-- START --

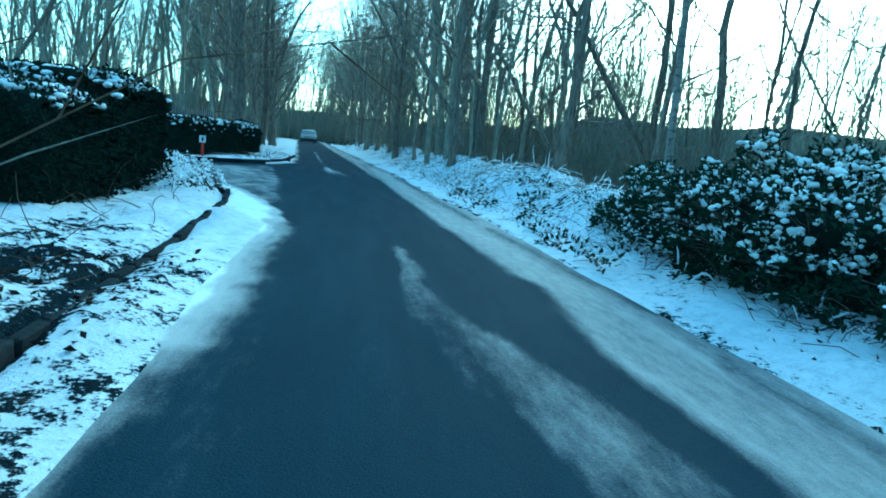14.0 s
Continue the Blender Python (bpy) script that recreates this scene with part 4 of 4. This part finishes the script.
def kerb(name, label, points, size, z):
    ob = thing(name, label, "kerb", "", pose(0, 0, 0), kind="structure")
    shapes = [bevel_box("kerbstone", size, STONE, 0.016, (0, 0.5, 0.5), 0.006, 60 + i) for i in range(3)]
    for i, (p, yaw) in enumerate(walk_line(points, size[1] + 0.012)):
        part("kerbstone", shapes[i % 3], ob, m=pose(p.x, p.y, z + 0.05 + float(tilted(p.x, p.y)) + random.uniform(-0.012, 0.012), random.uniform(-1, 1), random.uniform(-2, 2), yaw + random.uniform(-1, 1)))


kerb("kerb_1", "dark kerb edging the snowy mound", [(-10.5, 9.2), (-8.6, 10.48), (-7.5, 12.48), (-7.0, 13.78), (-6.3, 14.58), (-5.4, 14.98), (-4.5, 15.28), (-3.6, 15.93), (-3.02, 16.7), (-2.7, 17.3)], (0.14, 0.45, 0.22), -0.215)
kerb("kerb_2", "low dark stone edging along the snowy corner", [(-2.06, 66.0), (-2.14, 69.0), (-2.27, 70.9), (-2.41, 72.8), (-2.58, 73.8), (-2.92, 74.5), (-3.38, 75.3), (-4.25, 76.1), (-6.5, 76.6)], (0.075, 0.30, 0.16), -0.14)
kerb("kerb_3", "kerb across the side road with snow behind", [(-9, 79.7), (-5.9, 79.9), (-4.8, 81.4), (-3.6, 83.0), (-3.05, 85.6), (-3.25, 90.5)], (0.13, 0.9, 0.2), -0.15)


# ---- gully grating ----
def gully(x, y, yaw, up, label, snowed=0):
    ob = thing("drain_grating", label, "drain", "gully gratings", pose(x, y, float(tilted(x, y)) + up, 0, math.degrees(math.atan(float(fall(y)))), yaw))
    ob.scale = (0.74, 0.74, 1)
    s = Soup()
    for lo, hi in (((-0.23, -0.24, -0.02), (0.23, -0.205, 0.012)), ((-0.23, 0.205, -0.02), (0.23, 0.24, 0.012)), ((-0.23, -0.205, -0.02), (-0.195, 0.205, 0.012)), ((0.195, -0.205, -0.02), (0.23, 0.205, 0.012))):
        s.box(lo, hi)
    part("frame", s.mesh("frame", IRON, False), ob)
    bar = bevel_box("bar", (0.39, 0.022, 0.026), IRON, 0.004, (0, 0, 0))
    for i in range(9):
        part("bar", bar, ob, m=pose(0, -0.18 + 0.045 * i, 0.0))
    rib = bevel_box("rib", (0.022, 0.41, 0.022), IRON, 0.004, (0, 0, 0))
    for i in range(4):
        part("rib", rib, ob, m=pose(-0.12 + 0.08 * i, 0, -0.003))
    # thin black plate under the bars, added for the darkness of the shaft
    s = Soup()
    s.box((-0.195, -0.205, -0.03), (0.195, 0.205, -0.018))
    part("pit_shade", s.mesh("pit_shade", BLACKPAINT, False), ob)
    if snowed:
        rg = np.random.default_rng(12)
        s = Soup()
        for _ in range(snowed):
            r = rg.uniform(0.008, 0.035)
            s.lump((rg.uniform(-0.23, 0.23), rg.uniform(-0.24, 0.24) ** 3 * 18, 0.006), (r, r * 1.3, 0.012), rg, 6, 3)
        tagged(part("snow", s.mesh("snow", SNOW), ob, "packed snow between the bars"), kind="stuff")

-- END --

▸ Exercise task
Give again, word for word, the lines starting at the line that has "Continue the Blender" and ending at the line that has "yaw + random.uniform(-1, 1)))", with both of those lines included and nothing else.

▸ The answer
Continue the Blender Python (bpy) script that recreates this scene with part 4 of 4. This part finishes the script.
def kerb(name, label, points, size, z):
    ob = thing(name, label, "kerb", "", pose(0, 0, 0), kind="structure")
    shapes = [bevel_box("kerbstone", size, STONE, 0.016, (0, 0.5, 0.5), 0.006, 60 + i) for i in range(3)]
    for i, (p, yaw) in enumerate(walk_line(points, size[1] + 0.012)):
        part("kerbstone", shapes[i % 3], ob, m=pose(p.x, p.y, z + 0.05 + float(tilted(p.x, p.y)) + random.uniform(-0.012, 0.012), random.uniform(-1, 1), random.uniform(-2, 2), yaw + random.uniform(-1, 1)))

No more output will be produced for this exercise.